Some of the digital technologies that he mentioned include improved visibility, artificial intelligence, advanced satellite technology, blockchain and immersive technologies.
Talking about the use of AI, he said, “Automating manual processes and minimising human error are the main goals of AI adoption in the aerospace industry. By identifying novel patterns and connections, AI, machine learning, and computer vision, among other AI-related technologies, offer insights into the data. This helps with several operations, including route optimization, asset utilization, and increasing fuel efficiency. As a result, the technology supports crucial judgement calls during autonomous flight operations.”
Mehra and Roadcast are planning to launch a specialised platform for the demands of aerospace logistics companies and similar industries.

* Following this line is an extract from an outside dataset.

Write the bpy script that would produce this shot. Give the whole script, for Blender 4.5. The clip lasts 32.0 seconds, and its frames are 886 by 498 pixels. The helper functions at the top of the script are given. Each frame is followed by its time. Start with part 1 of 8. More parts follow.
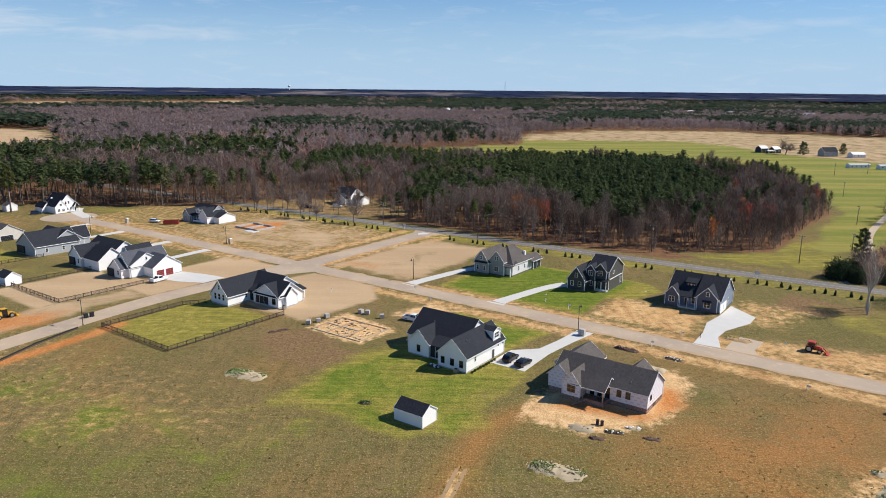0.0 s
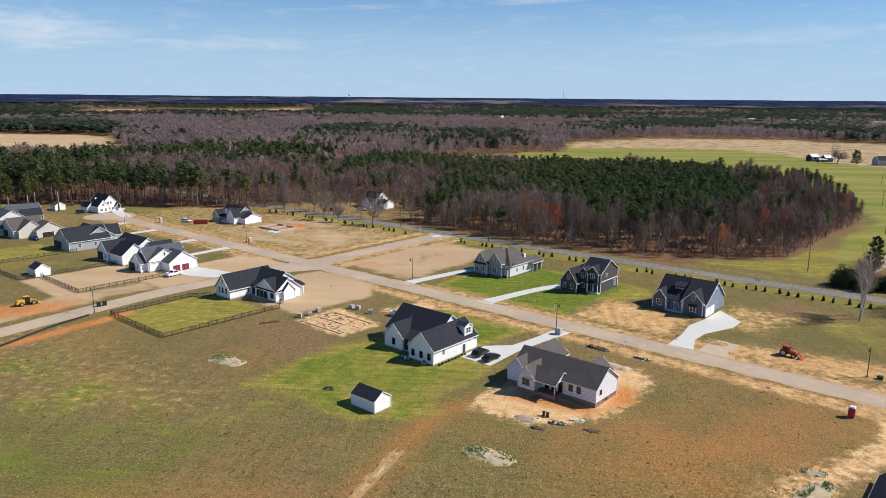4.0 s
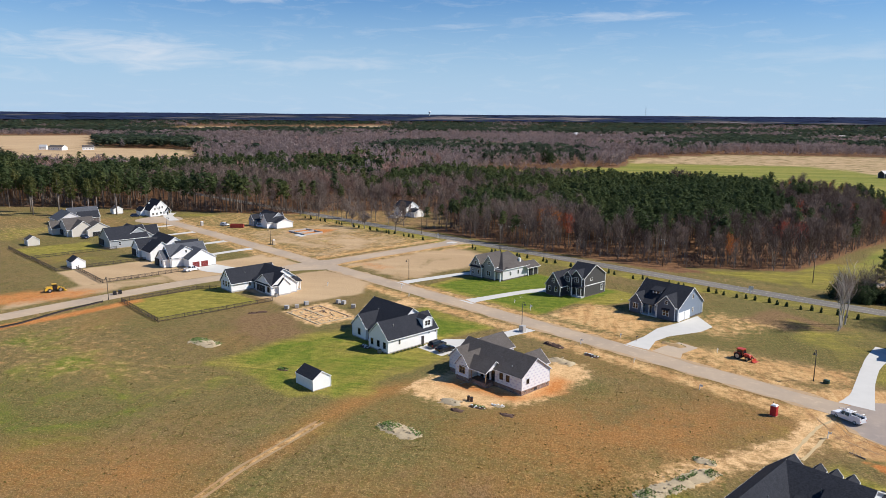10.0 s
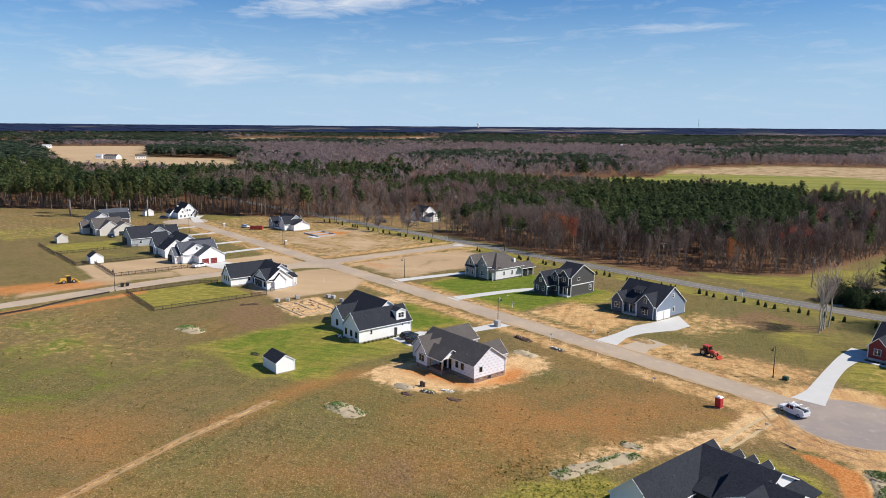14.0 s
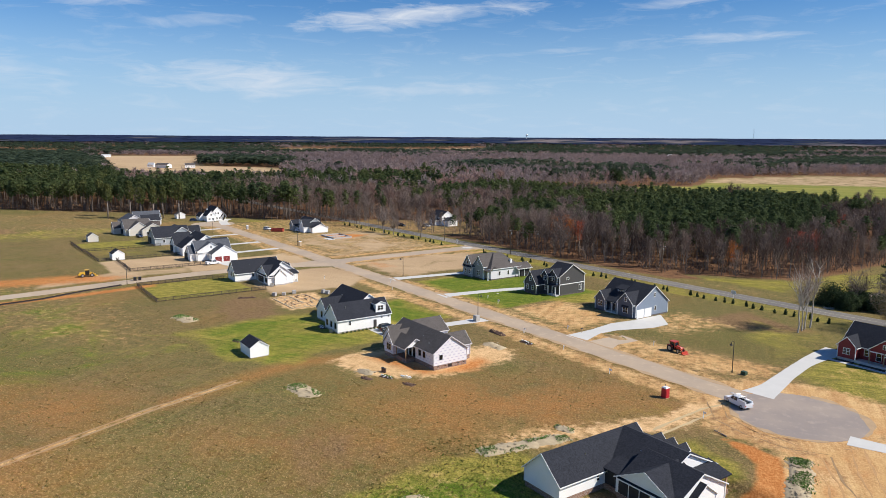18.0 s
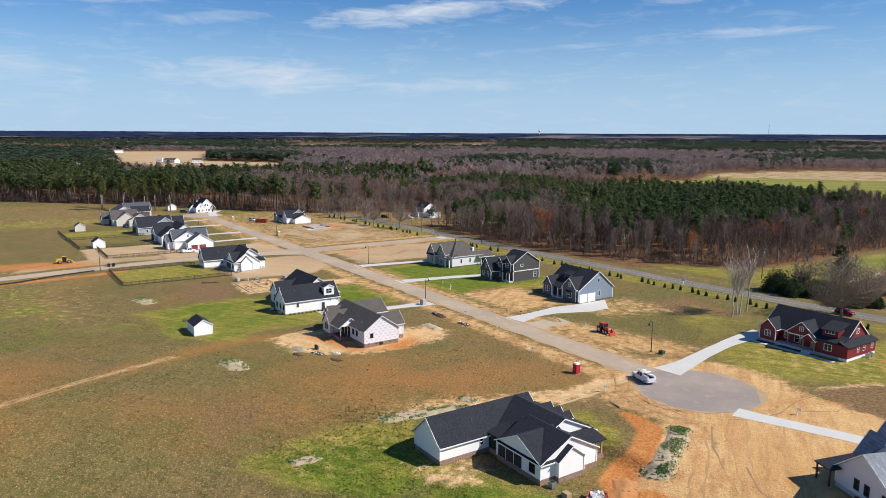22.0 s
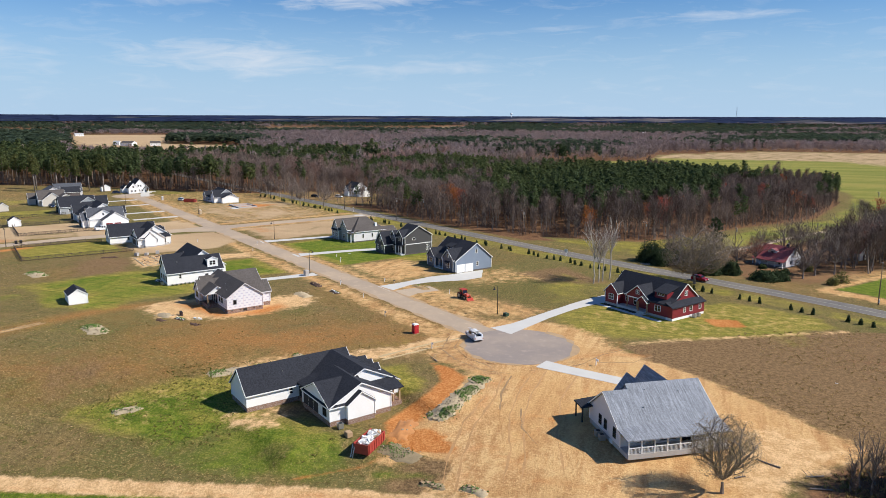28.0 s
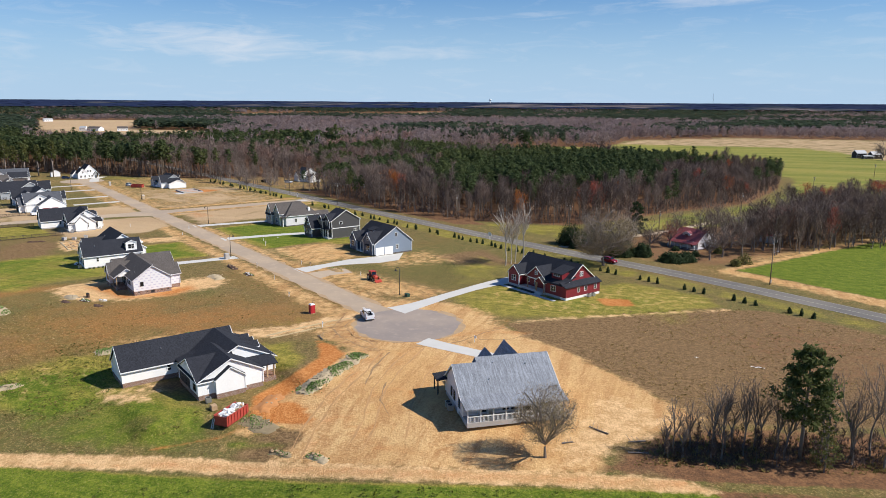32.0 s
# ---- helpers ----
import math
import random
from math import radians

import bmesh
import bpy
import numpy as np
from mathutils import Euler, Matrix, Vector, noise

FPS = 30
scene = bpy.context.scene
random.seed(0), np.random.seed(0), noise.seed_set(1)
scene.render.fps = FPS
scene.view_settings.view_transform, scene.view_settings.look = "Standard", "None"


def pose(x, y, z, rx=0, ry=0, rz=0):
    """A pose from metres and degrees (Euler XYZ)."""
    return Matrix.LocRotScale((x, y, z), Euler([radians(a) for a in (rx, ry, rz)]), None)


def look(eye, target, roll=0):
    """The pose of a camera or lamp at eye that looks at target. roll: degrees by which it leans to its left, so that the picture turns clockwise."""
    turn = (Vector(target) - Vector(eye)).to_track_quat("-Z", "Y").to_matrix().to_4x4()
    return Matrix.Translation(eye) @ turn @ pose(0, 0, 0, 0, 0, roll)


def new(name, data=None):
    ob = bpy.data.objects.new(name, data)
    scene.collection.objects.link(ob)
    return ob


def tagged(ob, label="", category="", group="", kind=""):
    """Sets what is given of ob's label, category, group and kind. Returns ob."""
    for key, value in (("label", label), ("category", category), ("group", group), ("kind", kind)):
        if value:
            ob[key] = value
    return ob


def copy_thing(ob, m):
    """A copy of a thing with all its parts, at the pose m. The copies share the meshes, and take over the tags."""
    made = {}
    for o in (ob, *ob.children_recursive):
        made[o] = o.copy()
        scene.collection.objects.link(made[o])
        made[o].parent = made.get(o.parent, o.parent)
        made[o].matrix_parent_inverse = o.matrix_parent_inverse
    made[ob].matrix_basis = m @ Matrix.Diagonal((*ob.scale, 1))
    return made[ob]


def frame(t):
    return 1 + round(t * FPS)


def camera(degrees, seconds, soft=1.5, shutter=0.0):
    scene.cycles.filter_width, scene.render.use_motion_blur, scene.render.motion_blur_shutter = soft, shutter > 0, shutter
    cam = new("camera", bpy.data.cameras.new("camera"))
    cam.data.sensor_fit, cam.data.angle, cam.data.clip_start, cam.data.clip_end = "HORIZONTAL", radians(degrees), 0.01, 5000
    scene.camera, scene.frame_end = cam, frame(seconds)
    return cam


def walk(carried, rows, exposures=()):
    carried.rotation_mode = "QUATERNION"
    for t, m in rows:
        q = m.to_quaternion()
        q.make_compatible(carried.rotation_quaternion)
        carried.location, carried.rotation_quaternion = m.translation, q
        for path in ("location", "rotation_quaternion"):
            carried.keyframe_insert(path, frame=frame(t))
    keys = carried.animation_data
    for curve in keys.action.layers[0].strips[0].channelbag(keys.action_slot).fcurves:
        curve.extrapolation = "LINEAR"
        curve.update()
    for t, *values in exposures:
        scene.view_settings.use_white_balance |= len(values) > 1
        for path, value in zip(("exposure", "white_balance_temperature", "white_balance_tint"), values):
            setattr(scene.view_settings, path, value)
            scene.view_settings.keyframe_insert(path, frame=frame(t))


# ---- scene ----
cam = camera(64.3, 32.0, soft=0.65)
METRES, EYE, TILT, LEAN, TURN = 165.0, 59.5, -12.7, -0.55, 0.0
ROWS = [
    (0.0, 0.0, 0.0, 0.0, 0.0, 0.0, -0.0),
    (0.5, 0.015, -0.0059, -0.0017, 0.58, 0.04, -0.1),
    (1.0, 0.0299, -0.0112, -0.0029, 1.18, 0.13, -0.24),
    (1.5, 0.0448, -0.016, -0.0047, 1.78, 0.24, -0.36),
    (2.0, 0.0601, -0.0208, -0.0061, 2.38, 0.31, -0.49),
    (2.5, 0.0752, -0.0251, -0.0076, 2.97, 0.35, -0.6),
    (3.0, 0.0901, -0.0295, -0.0093, 3.56, 0.44, -0.73),
    (3.5, 0.1051, -0.0335, -0.0113, 4.15, 0.52, -0.86),
    (5.5, 0.1664, -0.0488, -0.0191, 6.54, 0.87, -1.33),
    (6.0, 0.1817, -0.0522, -0.0211, 7.1, 0.97, -1.43),
    (6.5, 0.1968, -0.055, -0.0232, 7.64, 1.06, -1.54),
    (7.0, 0.2121, -0.0576, -0.025, 8.16, 1.16, -1.66),
    (7.5, 0.2274, -0.0601, -0.0272, 8.68, 1.26, -1.77),
    (8.0, 0.2428, -0.0623, -0.0296, 9.2, 1.33, -1.87),
    (8.5, 0.258, -0.0646, -0.0319, 9.72, 1.42, -1.97),
    (9.0, 0.2733, -0.0667, -0.0344, 10.24, 1.55, -2.11),
    (9.5, 0.2887, -0.0685, -0.037, 10.78, 1.69, -2.21),
    (10.0, 0.3039, -0.0703, -0.0395, 11.3, 1.81, -2.37),
    (10.5, 0.3195, -0.0718, -0.0421, 11.83, 1.92, -2.46),
    (11.0, 0.3349, -0.0728, -0.0446, 12.36, 2.0, -2.58),
    (11.5, 0.3504, -0.0733, -0.0477, 12.86, 2.13, -2.69),
    (12.0, 0.3658, -0.0738, -0.0503, 13.36, 2.22, -2.82),
    (12.5, 0.3813, -0.0737, -0.0534, 13.86, 2.34, -2.93),
    (13.0, 0.3968, -0.0738, -0.0566, 14.35, 2.47, -3.04),
    (13.5, 0.4121, -0.0736, -0.0596, 14.85, 2.53, -3.15),
    (14.0, 0.4276, -0.0741, -0.0621, 15.36, 2.61, -3.26),
    (14.5, 0.4431, -0.0743, -0.0652, 15.87, 2.79, -3.33),
    (16.5, 0.5047, -0.0748, -0.0746, 17.87, 3.09, -3.74),
    (17.0, 0.52, -0.0752, -0.0767, 18.39, 3.12, -3.84),
    (17.5, 0.5348, -0.0754, -0.0789, 18.9, 3.18, -3.96),
    (18.0, 0.5499, -0.0756, -0.0811, 19.41, 3.25, -4.09),
    (18.5, 0.5656, -0.0756, -0.083, 19.89, 3.3, -4.21),
    (19.0, 0.5814, -0.0752, -0.085, 20.35, 3.36, -4.3),
    (19.5, 0.5971, -0.0751, -0.0867, 20.57, 3.31, -4.36),
    (20.0, 0.6127, -0.0749, -0.0881, 20.66, 3.21, -4.36),
    (20.5, 0.6281, -0.0748, -0.0896, 20.69, 3.12, -4.36),
    (21.0, 0.6436, -0.0746, -0.0909, 20.68, 3.03, -4.35),
    (21.5, 0.6593, -0.0744, -0.0921, 20.68, 2.95, -4.33),
    (22.0, 0.6751, -0.0741, -0.0929, 20.66, 2.86, -4.3),
    (22.5, 0.6906, -0.0735, -0.0941, 20.6, 2.78, -4.27),
    (23.0, 0.7064, -0.0734, -0.0953, 20.5, 2.69, -4.21),
    (23.5, 0.7221, -0.0731, -0.0963, 20.38, 2.59, -4.13),
    (24.0, 0.7377, -0.0729, -0.0975, 20.26, 2.5, -4.08),
    (24.5, 0.753, -0.0724, -0.0984, 20.12, 2.42, -4.04),
    (25.0, 0.7683, -0.0721, -0.0993, 19.96, 2.34, -4.02),
    (25.5, 0.7837, -0.0715, -0.0999, 19.78, 2.23, -3.96),
    (27.5, 0.8454, -0.0693, -0.1028, 19.05, 1.79, -3.85),
    (28.0, 0.8607, -0.069, -0.1035, 18.86, 1.67, -3.83),
    (28.5, 0.8761, -0.0688, -0.1039, 18.69, 1.56, -3.81),
    (29.0, 0.8915, -0.0683, -0.1042, 18.5, 1.42, -3.78),
    (29.5, 0.9069, -0.0675, -0.1042, 18.31, 1.3, -3.76),
    (30.0, 0.9223, -0.0662, -0.1041, 18.14, 1.17, -3.75),
    (30.5, 0.9376, -0.0647, -0.1039, 17.97, 1.06, -3.73),
    (31.0, 0.9529, -0.0629, -0.1035, 17.79, 0.93, -3.71),
    (31.5, 0.9681, -0.061, -0.103, 17.61, 0.8, -3.68),
    (32.0, 0.9833, -0.0588, -0.1025, 17.43, 0.66, -3.66),
]
walk(cam, [(t, pose(0, 0, EYE, TILT, LEAN, TURN) @ pose(METRES * x, METRES * y, METRES * z, 90 + pitch, roll, yaw)) for t, x, y, z, yaw, pitch, roll in ROWS])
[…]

“Our platform was more built towards a planned supply chain. Everything is fixed or scheduled. For example, if today my warehouse will deliver to 10 facilities, that planning is already done six months in advance. But when you want to do real-time planning, like what will I do in the next three days or the next four days? For that, you need to accumulate a lot of data and predictive modules that will give the right result.
“We are working on these models so that our platform can be leveraged by these logistics partners or supply chains. We want to create a model by which companies can keep the supply chain lean, don't have to invest too much in inventory and they can practice just-in-time manufacturing processes. If they place an order the system should be intelligent enough to identify the nearest supplier with the lowest logistics cost and where they can keep the inventory,” he added.
Thus, the Indian aerospace logistics industry is poised not only to scale but also to prepare itself to be more competitive with new technologies and advanced processes.